Scenario 3: The Surgical Center with High Turnover (15-50 users)
The third scenario is a bit of a hybrid and, in my opinion, the most interesting. This is a surgical center with 30-40 part-time staff, rotating surgeons from different practices, and high seasonal turnover. The user count is small enough that Okta feels like overkill, but the churn is high enough that manual provisioning is a constant cost.
From the outside, it looks like this is still a 'small' scenario. The reality is the cost of turnover is massive. Each new surgeon needs accounts for Globus Medical planning, the EHR, scheduling, and sometimes specific device manufacturers' portals.

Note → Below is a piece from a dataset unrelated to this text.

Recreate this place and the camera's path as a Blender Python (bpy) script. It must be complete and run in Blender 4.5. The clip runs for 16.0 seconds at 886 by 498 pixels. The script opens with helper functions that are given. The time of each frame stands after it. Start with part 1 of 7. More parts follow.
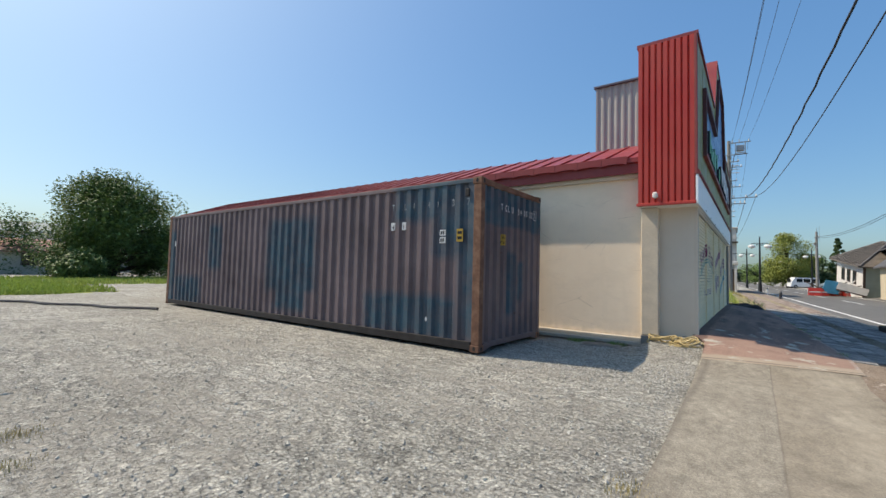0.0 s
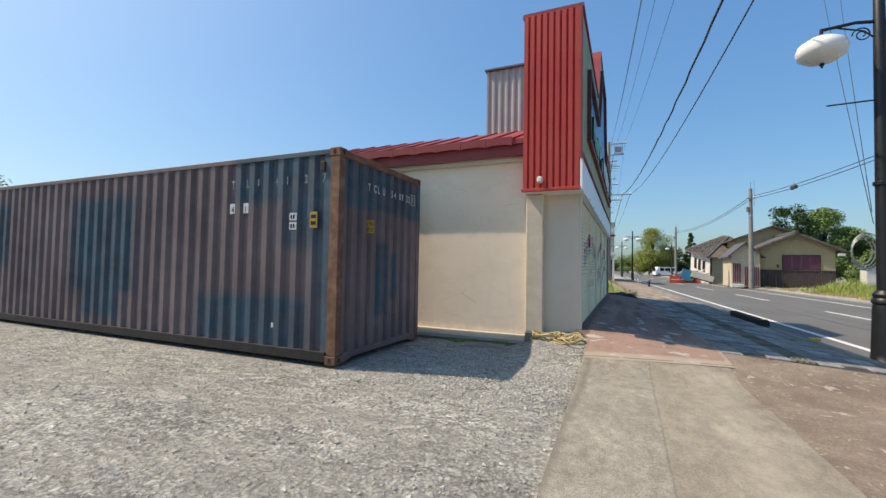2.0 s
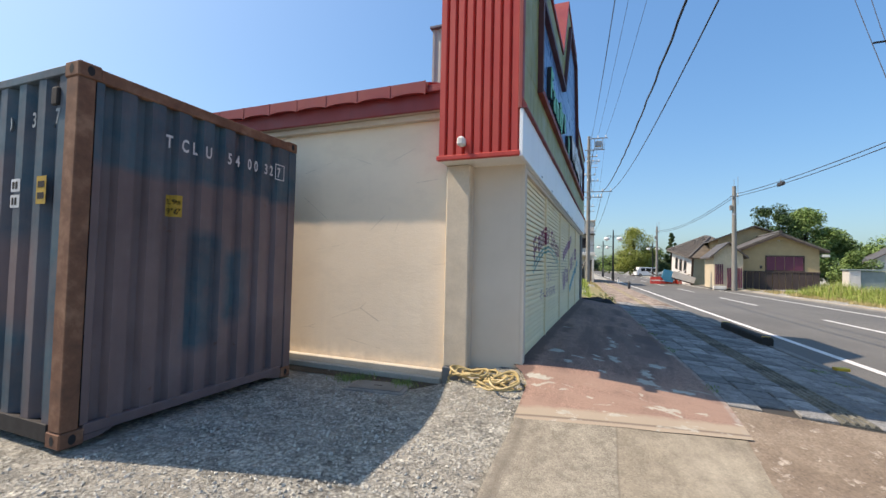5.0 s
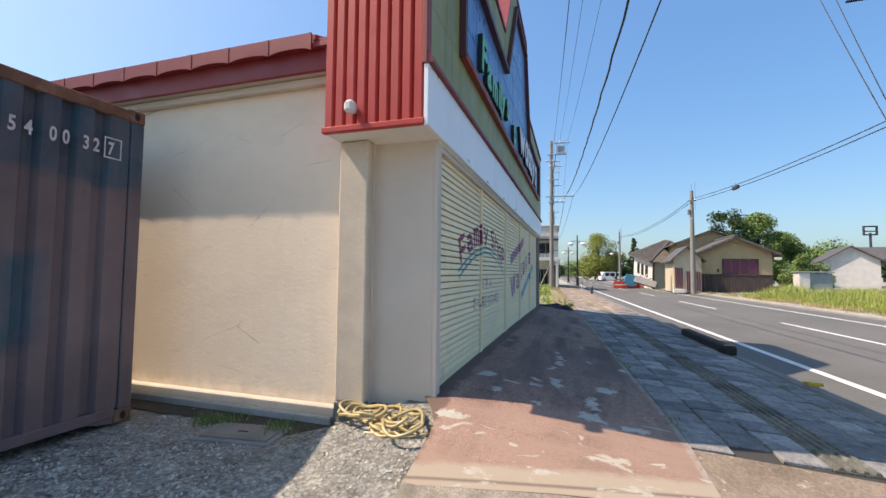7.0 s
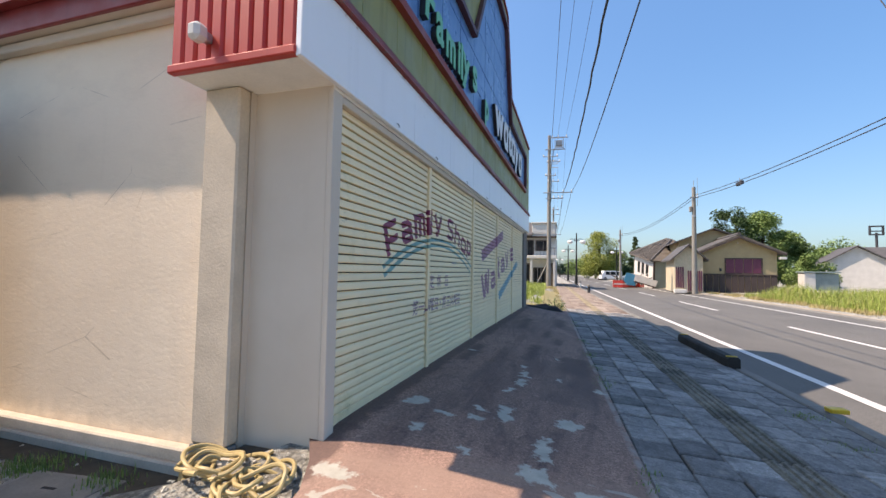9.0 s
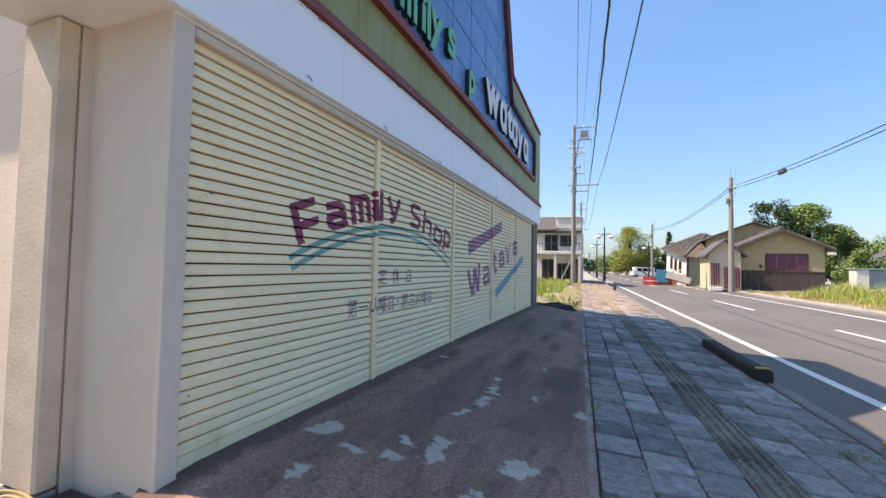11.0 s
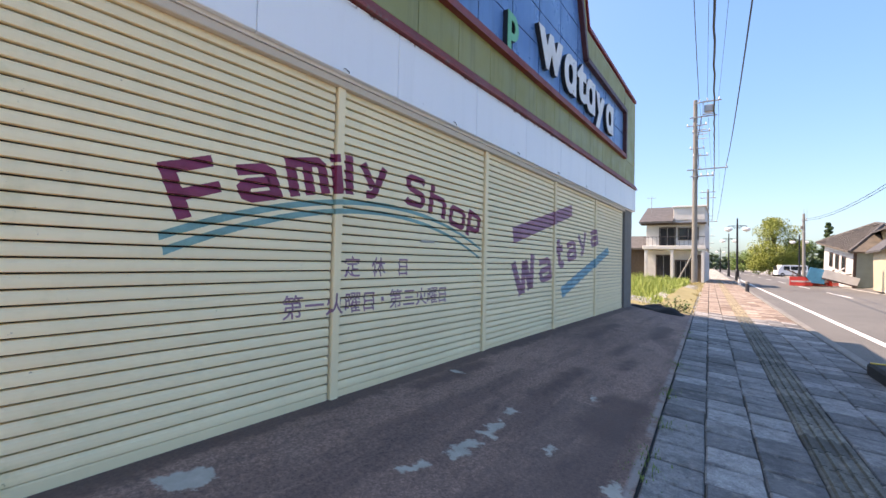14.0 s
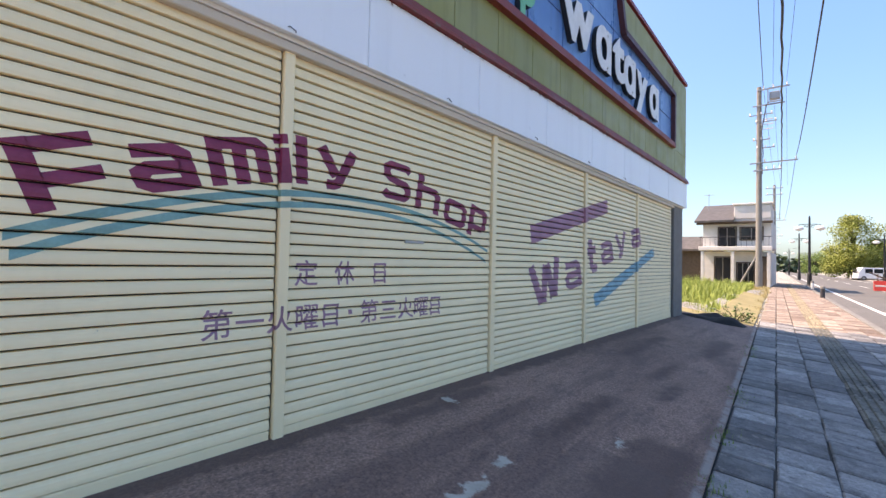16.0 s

If it takes 3 days to get all that set up manually, and you have 5 new surgeons a month, that's 15 days of someone's time per month just on provisioning. (If I remember correctly, we tracked this at a center I consulted with and it came to about $3,200 per month in admin time.)
For this situation, the integrated Okta solution specifically for Globus Medical (or any critical-path clinical software) makes sense if you can do a targeted deployment. You don't need to integrate every app. You just need the high-cost, high-churn ones.
I'd recommend starting with a pilot: connect Okta to just the Globus Medical systems and the EHR. See if it cuts provisioning time from 3 days to 1 hour. If it does, and you can quantify the admin time saved, then the cost is justified. If the savings are marginal, don't bother scaling.
One thing to watch for: vendor lock-in. That 'free setup' offer from your IT vendor? Check the contract carefully. Some will quote a low integration fee but then charge an annual 'maintenance' fee based on number of users. If your headcount fluctuates, that can spiral. (The cheap option here could result in a $1,200 overage if your user counts spike. People assume fixed pricing is always better. Actually, per-user pricing with a cap is often cheaper for seasonal centers.)
The verdict for high-turnover centers: Deploy Okta selectively for high-cost clinical tools. It's a targeted investment that can pay off in months if the turnover math works. Get a fixed-price integration quote and calculate your TCO on a 2-year horizon.
How to Decide Which Scenario You Are
Instead of a fluffy 'depends on your situation,' here's a simple three-question check:
- How many people touch your Globus Medical systems? Under 25? Lean toward Scenario 2. Over 50? Scenario 1. In between? You're Scenario 3.
- What's your average time to provision a new user for your surgical planning software? If it's under 15 minutes and your admin handles it without complaint, you might not have a cost problem to solve. If it's taking hours or requiring IT involvement, you have a savings opportunity.
- What's the cost of a security breach due to slow de-provisioning? If your answer is 'very high' (e.g., you handle sensitive patient data and have compliance audits), the license cost of Okta is cheap insurance. If your answer is 'minimal, we're a small team that trusts each other,' then the password manager route works fine.
I've seen a lot of procurement managers jump into digital efficiency tools because the slides look good. But my rule is always the same: Start with the cost of the problem you're solving. If that cost is high, invest. If it's low, don't pretend a new system will magically create value. The efficiency is real—but only if you're inefficient to begin with.
(Note to self: write a follow-up on automating the quote-to-order process for custom implants. That's a different cost structure entirely.)